Last week, commissioners, sitting as the Land Planning Agency, reviewed the proposal as part of Pasco's comprehensive plan amendments. The actual ordinance is still subject to citizen review and public hearings before a final vote sometime early next year.
The task ahead for commissioners is to resist the temptation to water down the proposal in the name of (election year) property rights. Among the provisions is the ability to transfer density credits to protect desired corridors from encroaching development. That brings other concerns about increasing density via taller buildings or reduced setbacks that will need to be considered. Even so, such transfers are expected to become more common around the county as commissioners seek to guide growth away from sensitive and remote sites and toward so-called market corridors and urban service areas.
It also must be noted the wildlife ordinance, also known as critical linkage, does not preclude property owners from using their land as currently allowed, nor from future development within its existing zoning. The pleas for flexibility are understandable, but commissioners must not cave on this after 10 years of work that began as a settlement to citizens legal objections to both a rezoning of what is now the Oakstead development in Land O'Lakes and to the county's comprehensive plan that allowed it to occur.
The intent of the ordinance is to preserve open corridors, mostly among the existing well fields, Connerton and the Green Swamp and a separate link along the coast. Protecting some upland space will protect ground water quality, buffer wetlands and provide food, cover and breeding space for wildlife moving about the preserved space. Among the details to be completed is paying for and installing wildlife crossings — costing more than $500,000 each — under at least seven local and state roads.

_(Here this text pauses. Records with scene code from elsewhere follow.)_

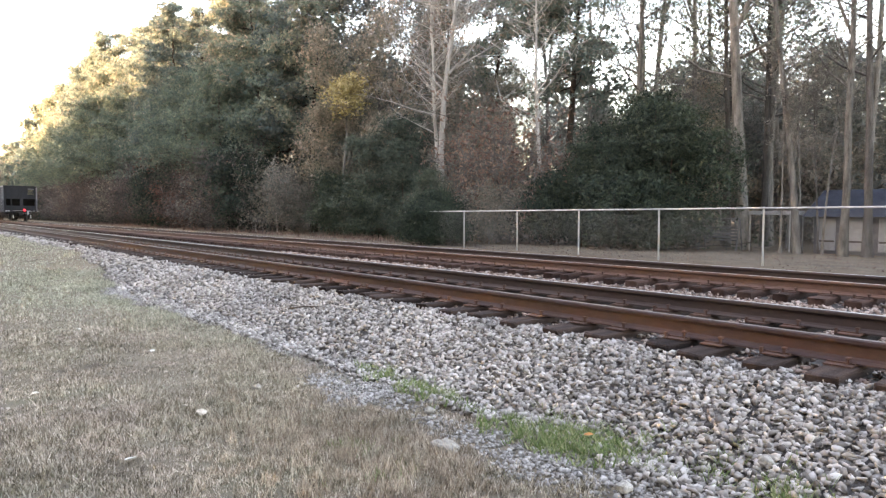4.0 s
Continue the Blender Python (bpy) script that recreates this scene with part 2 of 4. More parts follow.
def ground_material():
    """Dormant grass, a thin gravel strip along the ballast, leaf litter under the trees and in the yard."""
    m, nt, b = material("verge and yard", 0.97)
    b.inputs["Specular IOR Level"].default_value = 0.1
    fine = noise_of(nt, 30, 8, 0.75)
    grass = ramp_from(nt, noise_of(nt, 0.9, 5), [(0.3, (0.12, 0.095, 0.07)), (0.5, (0.21, 0.172, 0.13)), (0.72, (0.16, 0.145, 0.1))])
    gravel = ramp_from(nt, noise_of(nt, 40, 6, 0.8), [(0.3, (0.13, 0.12, 0.108)), (0.7, (0.36, 0.335, 0.305))])
    litter = ramp_from(nt, noise_of(nt, 2.2, 6, 0.7), [(0.3, (0.088, 0.07, 0.052)), (0.55, (0.15, 0.122, 0.093)), (0.75, (0.172, 0.155, 0.11))])
    tc = nt.nodes.new("ShaderNodeTexCoord")
    sp = nt.nodes.new("ShaderNodeSeparateXYZ")
    nt.links.new(tc.outputs["Object"], sp.inputs["Vector"])
    wob = noise_of(nt, 0.8, 5, 0.6)
    ad = nt.nodes.new("ShaderNodeMath")
    ad.operation = "MULTIPLY_ADD"
    nt.links.new(wob, ad.inputs[0])
    ad.inputs[1].default_value = 0.9
    along = nt.nodes.new("ShaderNodeMapRange")
    for k, v in (("From Min", 13.0), ("From Max", 24.0), ("To Min", 0.0), ("To Max", 1.4)):
        along.inputs[k].default_value = v
    nt.links.new(sp.outputs["Y"], along.inputs["Value"])
    across = nt.nodes.new("ShaderNodeMath")
    across.operation = "SUBTRACT"
    nt.links.new(sp.outputs["X"], across.inputs[0])
    nt.links.new(along.outputs[0], across.inputs[1])
    nt.links.new(across.outputs[0], ad.inputs[2])
    mr = nt.nodes.new("ShaderNodeMapRange")
    mr.inputs["From Min"].default_value, mr.inputs["From Max"].default_value = 3.6, 3.95
    nt.links.new(ad.outputs[0], mr.inputs["Value"])
    mr2 = nt.nodes.new("ShaderNodeMapRange")
    mr2.inputs["From Min"].default_value, mr2.inputs["From Max"].default_value = 13.5, 14.5
    nt.links.new(sp.outputs["X"], mr2.inputs["Value"])
    col = mixed(nt, mr.outputs[0], grass, gravel)
    col = mixed(nt, mr2.outputs[0], col, litter)
    shade = ramp_from(nt, fine, [(0.25, (0.6, 0.6, 0.6)), (0.75, (1.25, 1.25, 1.25))])
    nt.links.new(mixed(nt, 0.85, col, shade, "MULTIPLY"), b.inputs["Base Color"])
    bumped(nt, b, fine, 0.8, 0.03)
    return m


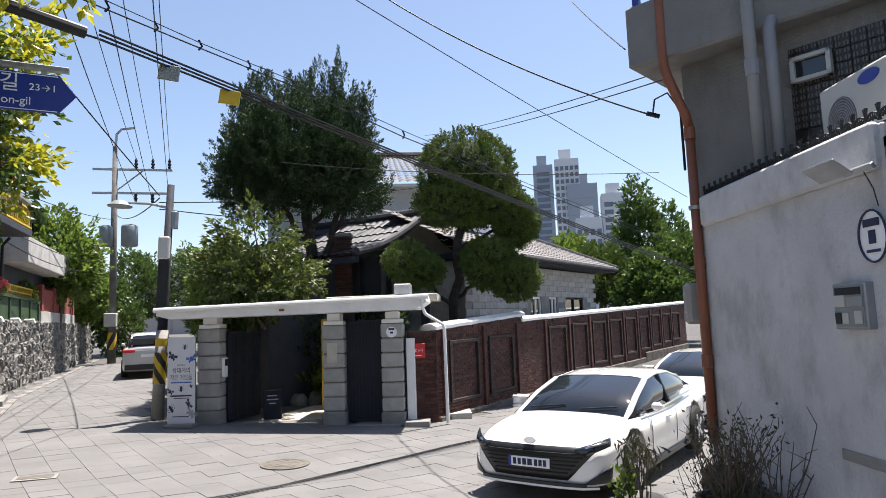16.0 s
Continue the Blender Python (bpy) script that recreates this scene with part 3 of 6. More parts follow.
# dark pole beside the gate
DPX, DPY = -6.45, 14.35
dpole = thing("telephone_pole", pose(DPX, DPY, ground_at(DPX, DPY), -1.5, 2.2, 0), "slim dark pole with clamped boxes and a hazard sleeve", "utility pole")
part("shaft", tubed([(0, 0, -0.3), (0, 0, 5.15)], 0.122, 20, 0.078), DARK_WOOD, dpole, "", True)
part("foot_coat", tubed([(0, 0, 0.0), (0, 0, 1.9)], 0.13, 20, 0.124), POLE_CONC, dpole, "", True)
stripes(dpole, 0.75, 1.42, 0.13, 3, -3.6)
part("yellow_label", tubed([(0, 0, 1.55), (0, 0, 1.72)], 0.132, 20), YELLOW, dpole)
part("pole_guard", boxed((-0.12, -0.16, 2.35), (0.12, -0.09, 3.45), 0.02), BLACK_METAL, dpole, "long dark cable guard")
part("white_box", boxed((-0.12, -0.24, 3.45), (0.12, -0.1, 3.95), 0.03), AC_WHITE, dpole, "white junction box")
part("side_box", boxed((0.07, -0.08, 4.15), (0.19, 0.08, 4.55), 0.02), STEEL_GREY, dpole)
part("lamp_arm", tubed([(0, 0, 4.62), (-0.4, -0.1, 4.7), (-0.85, -0.2, 4.7)], 0.03, 8), STEEL_GREY, dpole)
lamp = lathe([(0.02, 0.16), (0.12, 0.13), (0.26, 0.02), (0.25, 0.0), (0.02, 0.01)], 20)
bmesh.ops.transform(lamp, matrix=pose(-1.0, -0.22, 4.6), verts=lamp.verts)
part("street_lamp_head", lamp, CAN_GREY, dpole, "flat grey street lamp head")

# tall power pole far up the street
TPX, TPY = -17.0, 34.9
tpole = thing("power_pole", pose(TPX, TPY, ground_at(TPX, TPY), 0, 0, 12), "tall concrete power pole with crossarms, insulators and transformers", "utility pole")
part("shaft", tubed([(0, 0, -0.3), (0, 0, 11.6)], 0.21, 16, 0.13), POLE_DARK, tpole, "", True)
part("top_arm", tubed([(0, 0, 11.4), (0.05, 0, 12.3), (0.3, 0, 12.6), (0.95, 0, 12.7)], 0.07, 8), STEEL_GREY, tpole)
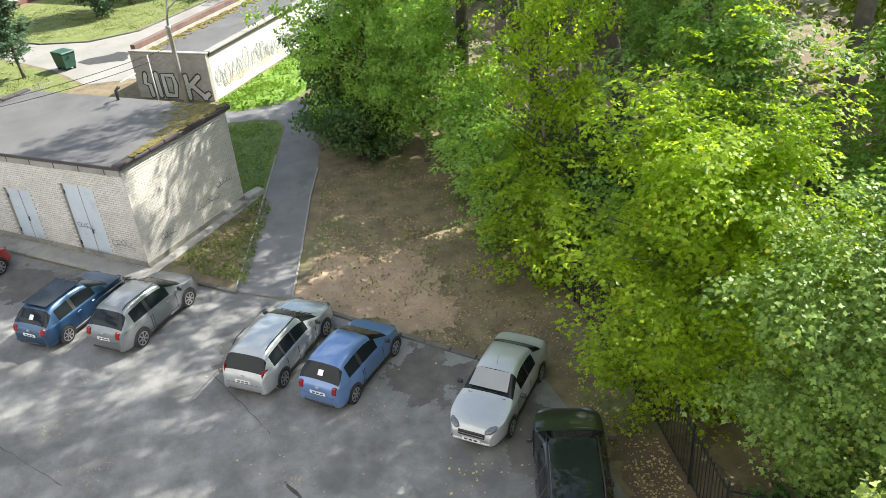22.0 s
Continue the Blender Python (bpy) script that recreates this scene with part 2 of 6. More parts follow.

Commissioners also must settle on an appropriate size for the corridors — likely the most controversial element. A consultant recommended a width equal to 10 percent of a corridor's length, but that would mean a mile-wide path for the 10-mile link between preserved land at Starkey and Cross Bar ranches. Instead, the plan calls for widths of 2,200 feet, but even that has brought objections from landowners and commissioners alike. In one high-profile case in 2008, commissioners agreed with a developer in Shady Hills to reduce the corridor to as little as 100 feet, a decision later overturned by the Department of Community Affairs.
That should be an imperative signal to present and future commission members. Investing a decade of time and money into designing and protecting a county wildlife corridor will be for naught if commissioners skimp on the size every time someone suggests thinner is better.